Second, the Commission ruled on ALJ Shaw’s noninfringement determination. The Commission noted that X2Y conceded noninfringement based upon the adopted claim construction for the “electrode” claim term. The Commission reversed ALJ Shaw’s noninfringement determination based on his finding that the accused products lacked “capacitance.” ALJ Shaw imposed the “capacitance” limitation as a global limitation that was not tied to any particular claim term. The Commission held that such a global application constituted error. The Commission stated that inclusion of a “capacitance” limitation is inconsistent with the claim constructions argued for by Respondents and adopted by ALJ Shaw.
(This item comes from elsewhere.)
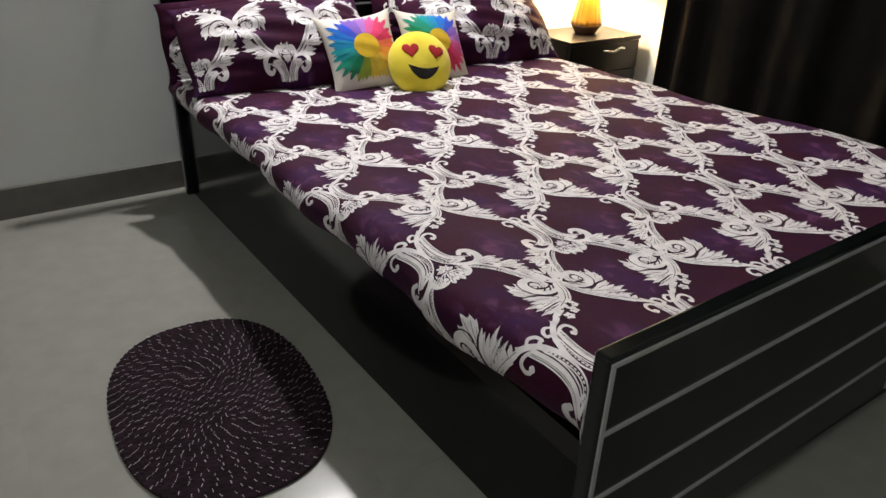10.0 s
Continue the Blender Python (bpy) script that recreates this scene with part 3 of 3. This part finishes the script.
def smiley_cushion(m):
    R, T = 0.113, 0.053

    def dome(q):
        r = np.linalg.norm(q, axis=1) / R
        z = T * np.power(np.clip(1 - r ** 2.3, 0, 1), 0.55) + 0.0012 * np.sin(60 * q[:, 0]) * np.sin(52 * q[:, 1])
        return np.stack([q[:, 0], q[:, 1], z], 1)

    verts, faces, n, rings = [], [], 56, 16
    for side in (1, -1):
        base = len(verts)
        rad = R * np.sin(np.linspace(0, 1, rings + 1)[1:] * math.pi / 2)
        pts = np.concatenate([[(0.0, 0.0)]] + [r * np.stack([np.cos(np.linspace(0, 2 * math.pi, n, endpoint=False)), np.sin(np.linspace(0, 2 * math.pi, n, endpoint=False))], 1) for r in rad])
        d = dome(pts)
        d[:, 2] *= side
        verts += list(d)
        for i in range(n):
            j = (i + 1) % n
            faces.append((base, base + 1 + i, base + 1 + j)[::side])
            for k in range(rings - 1):
                a = base + 1 + k * n
                faces.append((a + i, a + n + i, a + n + j, a + j)[::side])
    ob = obj("smiley_cushion", verts, faces, YELLOW)
    tagged(ob, "round yellow plush smiling face cushion with red heart eyes", "cushion")
    surface = surface_of(dome)

    def patch(name, outline, mat, label, lift):
        c = outline.mean(0)
        rings = [c + (outline - c) * f for f in (0.0001, 0.25, 0.5, 0.75, 0.93, 1.0)]
        q = np.concatenate(rings)
        p, nn = surface(q)
        k = len(outline)
        p = p + nn * np.repeat([lift] * 5 + [0.0003], k)[:, None]
        fs = [(a * k + i, (a + 1) * k + i, (a + 1) * k + (i + 1) % k, a * k + (i + 1) % k) for a in range(5) for i in range(k)]
        obj(name, p, fs, mat, ob, label)

    t = np.linspace(0, 2 * math.pi, 40, endpoint=False)
    heart = np.stack([16 * np.sin(t) ** 3, 13 * np.cos(t) - 5 * np.cos(2 * t) - 2 * np.cos(3 * t) - np.cos(4 * t)], 1) / 16
    for cx, tilt in ((-0.045, 0.10), (0.045, -0.10)):
        rot = np.array([[math.cos(tilt), -math.sin(tilt)], [math.sin(tilt), math.cos(tilt)]])
        patch("heart", heart @ rot.T * 0.0285 + np.array([cx, 0.032]), HEART, "red felt heart eye", 0.0022)
    s = np.linspace(-1, 1, 20)
    top = np.stack([s * 0.055, -0.030 + 0.012 * s ** 2], 1)
    bottom = np.stack([s[::-1] * 0.055, -0.030 + 0.012 * s ** 2 - 0.036 * np.power(1 - s ** 2, 0.75)], 1)
    patch("mouth", np.concatenate([top, bottom[1:-1]]), MOUTH, "black felt smiling mouth", 0.0016)
    ob.matrix_world = m
    return ob


smiley_cushion(pose(0.670, 1.118, 0.544, 60, 6, -16))


# ---- braided rugs ----
def braided_rug(label, rx, ry):
    """An oval of coiled braid: rows of slanted rope stitches, each with a pale thread."""
    root = thing("braided_rug", label, "rug", "braided oval rugs")
    n = 96

    def oval(f, a):
        c, s = math.cos(a), math.sin(a)
        p = 2.0 + 0.5 * f
        k = (abs(c) ** p + abs(s) ** p) ** (-1 / p)
        core = ry - rx * 0.86
        return Vector((f * rx * k * c, f * (ry - core * (1 - f)) * k * s + core * (1 - f) * math.tanh(3 * s) * 0.55, 0))

    bm = bmesh.new()
    rims = [[bm.verts.new(oval(f, 2 * math.pi * i / n) + Vector((0, 0, z))) for i in range(n)] for f, z in ((0.985, 0.0005), (1.0, 0.004), (0.99, 0.0075))]
    for a, b in zip(rims, rims[1:]):
        for i in range(n):
            j = (i + 1) % n
            bm.faces.new((a[i], a[j], b[j], b[i]))
    bm.faces.new(rims[-1])
    bm.faces.new(rims[0])
    part("backing", bm, RUG, root)
    sv, sf, tv, tf = [], [], [], []
    rows = 25
    coil, wound, STEP = 0.0, 0.0, 0.0283
    rnd = random.Random(5)
    for r in range(rows):
        f = (r + 0.55) / rows
        ring = [oval(f, 2 * math.pi * i / 360) for i in range(361)]
        dist = [0.0]
        for a, b in zip(ring, ring[1:]):
            dist.append(dist[-1] + (b - a).length)
        count = max(6, int(dist[-1] / 0.0190))
        slant = 1 if r % 2 else -1
        i = 0
        for k in range(count):
            at = dist[-1] * (k + 0.5) / count
            while i < 359 and dist[i + 1] < at:
                i += 1
            c = ring[i].lerp(ring[i + 1], (at - dist[i]) / max(1e-6, dist[i + 1] - dist[i]))
            d = (ring[i + 1] - ring[i]).normalized()
            nrm = Vector((-d.y, d.x, 0))
            along = (d + nrm * 0.45 * slant).normalized()
            across = Vector((-along.y, along.x, 0))
            b = len(sv)
            h = 0.0105 + rnd.uniform(-0.001, 0.001)
            for da, dc, z in ((-0.011, 0, 0.006), (-0.0035, -0.0056, 0.007), (0.0035, -0.0056, 0.007), (0.011, 0, 0.006), (0.0035, 0.0056, 0.007), (-0.0035, 0.0056, 0.007), (-0.006, 0, h), (0.006, 0, h)):
                sv.append(c + along * da + across * dc + Vector((0, 0, z)))
            sf.extend([(b, b + 1, b + 6), (b + 1, b + 2, b + 7, b + 6), (b + 2, b + 3, b + 7), (b + 3, b + 4, b + 7), (b + 4, b + 5, b + 6, b + 7), (b + 5, b, b + 6)])
        # a pale stitch at even steps of the coiled braid
        while wound < coil + dist[-1]:
            at = dist[-1] - (wound - coil)
            wound += STEP
            i = min(358, max(0, int(np.searchsorted(dist, at)) - 1))
            c = ring[i].lerp(ring[i + 1], (at - dist[i]) / max(1e-6, dist[i + 1] - dist[i]))
            d = (ring[i + 1] - ring[i]).normalized()
            nrm = Vector((-d.y, d.x, 0))
            lean = (nrm * 0.85 - d * (0.45 + rnd.uniform(-0.2, 0.2))).normalized()
            lc = Vector((-lean.y, lean.x, 0))
            if rnd.random() < 0.10:
                continue
            for part_of in (-1, 1):
                long, wide = rnd.uniform(0.0010, 0.0024), rnd.uniform(0.0006, 0.0010)
                o = c + lean * 0.0027 * part_of + d * rnd.uniform(-0.0012, 0.0012)
                b = len(tv)
                for da, dc in ((-long, -wide), (long, -wide), (long, wide), (-long, wide)):
                    tv.append(o + lean * da + lc * dc + Vector((0, 0, 0.0122)))
                tf.append((b, b + 1, b + 2, b + 3))
        coil += dist[-1]
    tagged(obj("braid", sv, sf, RUG, root, "dark plum braided yarn"), kind="stuff")
    tagged(obj("thread", tv, tf, FLECK, root, "pale thread flecks", smooth=False), kind="stuff")
    return root


rug = braided_rug("oval dark plum braided rug beside the bed", 0.233, 0.342)
rug.location = (-0.318, 0.418, 0)
rug.rotation_euler = (0, 0, radians(-3))
other = copy_thing(rug, pose(1.770, 0.590, 0, 0, 0, -4))
tagged(other, "oval dark plum braided rug near the nightstand")


# ---- nightstand, lamp, curtain ----
NX0, NX1, NY0, NY1, NZ = 1.690, 2.150, 1.445, 1.748, 0.470
stand = thing("nightstand", "dark wenge nightstand with a drawer and a door", "nightstand", at=((NX0 + NX1) / 2, 1.6, 0))
child("body", box(NX0, NX1, NY0 + 0.019, NY1, 0.0, NZ - 0.019, 0.002), WENGE, stand)
child("tabletop", box(NX0 - 0.004, NX1 + 0.004, NY0 - 0.003, NY1, NZ - 0.018, NZ, 0.003), WENGE, stand)
drawer = child("drawer", box(NX0 + 0.003, NX1 - 0.003, NY0, NY0 + 0.018, 0.315, NZ - 0.021, 0.002), WENGE, stand)
cupboard = child("door", box(NX0 + 0.003, NX1 - 0.003, NY0, NY0 + 0.018, 0.012, 0.311, 0.002), WENGE, stand)


def wave_handle(p, q, normal):
    """A curved flat pull between two fixing points."""
    p, q, normal = Vector(p), Vector(q), Vector(normal)
    side = (q - p).cross(normal).normalized()
    return tube([p, p.lerp(q, 0.12) + normal * 0.02, p.lerp(q, 0.35) + normal * 0.024 + side * 0.006, p.lerp(q, 0.65) + normal * 0.024 - side * 0.006, q - (q - p) * 0.12 + normal * 0.02, q], 0.0055)


child("handle", wave_handle((1.905, NY0, 0.414), (2.040, NY0, 0.422), (0, -1, 0)), CHROME, drawer, "curved steel pull", True)
child("handle", wave_handle((1.730, NY0, 0.135), (1.733, NY0, 0.262), (0, -1, 0)), CHROME, cupboard, "curved steel pull", True)

LX, LY = 1.925, 1.600
table_lamp = thing("table_lamp", "lit table lamp with ribbed amber base on the nightstand", "lamp", at=(LX, LY, NZ))
part("foot", lathe([(0.046, 0.0005), (0.050, 0.004), (0.072, 0.036), (0.074, 0.042)], 40), BROWN, table_lamp, "brown tapered foot", True)
part("base", lathe([(0.074, 0.043), (0.070, 0.06), (0.060, 0.11), (0.047, 0.17), (0.036, 0.205), (0.028, 0.215)], 96, 16, 0.035), AMBER, table_lamp, "ribbed amber body", True)
part("neck", lathe([(0.010, 0.2155), (0.010, 0.30)], 16), CHROME, table_lamp, "", True)
bm = bmesh.new()
n = 48
rims = [[bm.verts.new((r * math.cos(2 * math.pi * i / n), r * math.sin(2 * math.pi * i / n), z)) for i in range(n)] for r, z in ((0.150, 0.228), (0.095, 0.440), (0.093, 0.440), (0.148, 0.228))]
for a, b in ((0, 1), (1, 2), (2, 3), (3, 0)):
    for i in range(n):
        j = (i + 1) % n
        bm.faces.new((rims[a][i], rims[a][j], rims[b][j], rims[b][i]))
shade = part("shade", bm, SHADE, table_lamp, "glowing cream lamp shade", True)

cord = thing("power_cord", "thin black power cord with plug by the nightstand", "power cord", at=(1.6, 1.7, 0.47))
child("wire", tube([(1.700, 1.735, 0.474), (1.66, 1.742, 0.445), (1.605, 1.745, 0.395), (1.585, 1.745, 0.37)], 0.003), BLACK, cord, "", True)
child("plug", box(1.560, 1.600, 1.728, 1.759, 0.345, 0.372, 0.005), BLACK, cord)


def curtain(x, y0, y1, z0, z1):
    ys = np.arange(y0, y1, 0.006)
    zs = np.linspace(z0, z1, 40)
    verts, faces = [], []
    for z in zs:
        h = (z - z0) / (z1 - z0)
        for y in ys:
            s = (y - y0)
            fold = 0.028 * math.sin(s * 23 + 1.6 * math.sin(s * 5.3) + 0.3 * math.sin(4 * h)) + 0.009 * math.sin(s * 41 + 2 * h)
            verts.append((x + fold * (1.15 - 0.35 * h), y + 0.010 * math.sin(h * 3 + s * 11), z))
    k = len(ys)
    for j in range(len(zs) - 1):
        for i in range(k - 1):
            faces.append((j * k + i, j * k + i + 1, (j + 1) * k + i + 1, (j + 1) * k + i))
    ob = obj("curtain", verts, faces, CURTAIN)
    mod = ob.modifiers.new("cloth", "SOLIDIFY")
    mod.thickness = 0.003
    return tagged(ob, "dark brown pleated floor-length curtain", "curtain")


curtain(2.130, -1.25, 1.30, 0.012, 2.42)

# wire hook on the wall beside the headboard
hook = thing("wall_hook", "small steel hook on the wall", "hook", at=(-0.05, WALL_Y, 1.0))
child("wire", tube([(-0.062, WALL_Y - 0.002, 1.045), (-0.066, WALL_Y - 0.012, 1.01), (-0.058, WALL_Y - 0.02, 0.982), (-0.044, WALL_Y - 0.022, 0.972), (-0.036, WALL_Y - 0.02, 0.985)], 0.0028), CHROME, hook, "", True)

# ---- floor tiles ----
SIZE = 0.60
tile_bm = box(0, SIZE - 0.0003, 0, SIZE - 0.0003, -0.006, 0.0, 0.0001, 1)
tile_me = bpy.data.meshes.new("tile")
tile_bm.to_mesh(tile_me)
tile_bm.free()
tile_me.materials.append(TILE)
for i in range(-5, 5):
    for j in range(-6, 5):
        ob = new("tile", tile_me)
        ob.parent = floor
        ob.location = (-0.117 + i * SIZE, -0.02 + j * SIZE, 0)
Third, the Commission reviewed and vacated ALJ Shaw’s finding that the patent claims at issue would be anticipated or obvious if the ALJ would have adopted X2Y’s claim construction. The Commission held it was unnecessary to reach issues based on X2Y’s claim construction because it has adopted ALJ Shaw’s claim construction of “electrode.”
Lastly, the Commission reviewed and vacated ALJ Shaw’s determination that X2Y demonstrated a domestic industry under section 337(a)(2)(C). ALJ Shaw found a domestic industry under section 337(a)(2)(A), (B), and (C). The Commission held that the issue of X2Y’s domestic industry under section 337(a)(2)(C) is not dispositive under either construction of the term “electrode.”
Based on the foregoing findings, the Commission affirmed ALJ Shaw’s finding of no Section 337 violation and terminated the investigation.